An increasing number of Malaysian are facing an uphill battle just trying to save enough and earn enough on their savings to be able to retire on time. Carrying much higher debt burdens than previous generations, many pre-retirees have had to put their savings on hold to focus on debt reduction, which, for practical purposes is smart, but it is also the primary reason why some will need to delay retirement or drastically downsize their retirement lifestyle.

In retirement, cash is king, and every dollar of debt is a direct drain on your cash flow. But, it is never too late (nor too early) to take actions that will help you get back on track.

Should I try to pay off my mortgage before retirement?

The days of affordable housing property are nearly a thing of the past. As a result of the home refinancing hey-days of the last five to ten years,  homeowners in their 50s and 60s are now carrying mortgage debt well past the age of 70.
Financial planners are challenged on whether it is a good idea to try to pay down your mortgage as soon as possible. There are those who say that it may be a disadvantage to lose the ability to conserve cash for investments. Invested prudently in the right instruments, your cash will make you more money than the interest payments you make on your housing loan. Your housing interest may be at about 6% per annum. If you can make more than that, you would be better off. However, you must be careful here, there is always risk and volatility in every investment.

I personally will not recommend repayment of the loan after retirement. How would you feel like if you will need to go back to work at the age of 65?

Do I save for retirement or pay down credit card debt?

Sadly, this is turning into a classic dilemma faced by a growing number of Malaysian. Unquestionably, you should try to pay off all high-interest debt before retirement.

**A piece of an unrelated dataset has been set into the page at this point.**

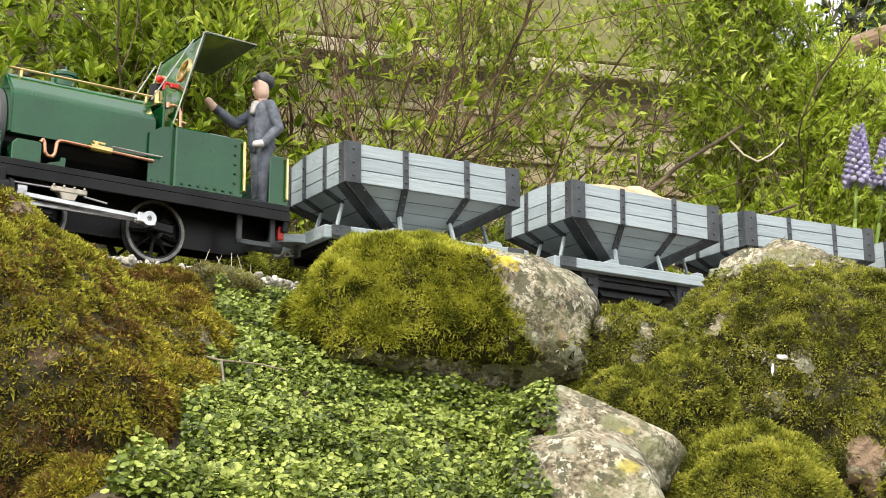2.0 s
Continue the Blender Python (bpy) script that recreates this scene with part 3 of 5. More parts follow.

With most investment earnings around 8%, the interest rate charged on credit card debt accumulating at 18%p.a will leave your cash flow bleeding. This is the time to get deadly serious about your credit card debt. Every ringgit you are paying towards debt needs to go towards your financial security.
If you can’t begin implementing your debt payoff plan soon enough, try this baby steps.

First, get on a budget- get a monthly target for debt payments (and make it a stretch goal) and then budget everything else around that repayment. Eliminate non-essential expenditures. Find ways to stretch your essential expenditures. Downsize your lifestyle. Your goal should be to pay off your debt completely within a year.
Pay off smaller balances first- it’s easier and more motivating to check off the smaller targets first. It will help you build momentum as you tackle the bigger ones.

Should I just continue working, or should I try to earn an income in retirement?

Recent retirees and Baby Boomer pre-retirees have actually started to forge a new normal for retirement by preparing for a new career well before their retirement date. Some are branching out to start a business of their own or monetizing a hobby. Many boomers are already planning their new careers by hitting the books and learning new skills.
The prevailing attitude among a growing number of pre-retirees is that they aren’t going to limit themselves by trading a life of work for a life of leisure; rather they are going to take control and trade in work that they no longer want to do, for work they will really like to do. By taking control of their new working life, they are more likely to be able to find an enjoyable balance of work and lifestyle that will sustain them financially, mentally, and psychologically.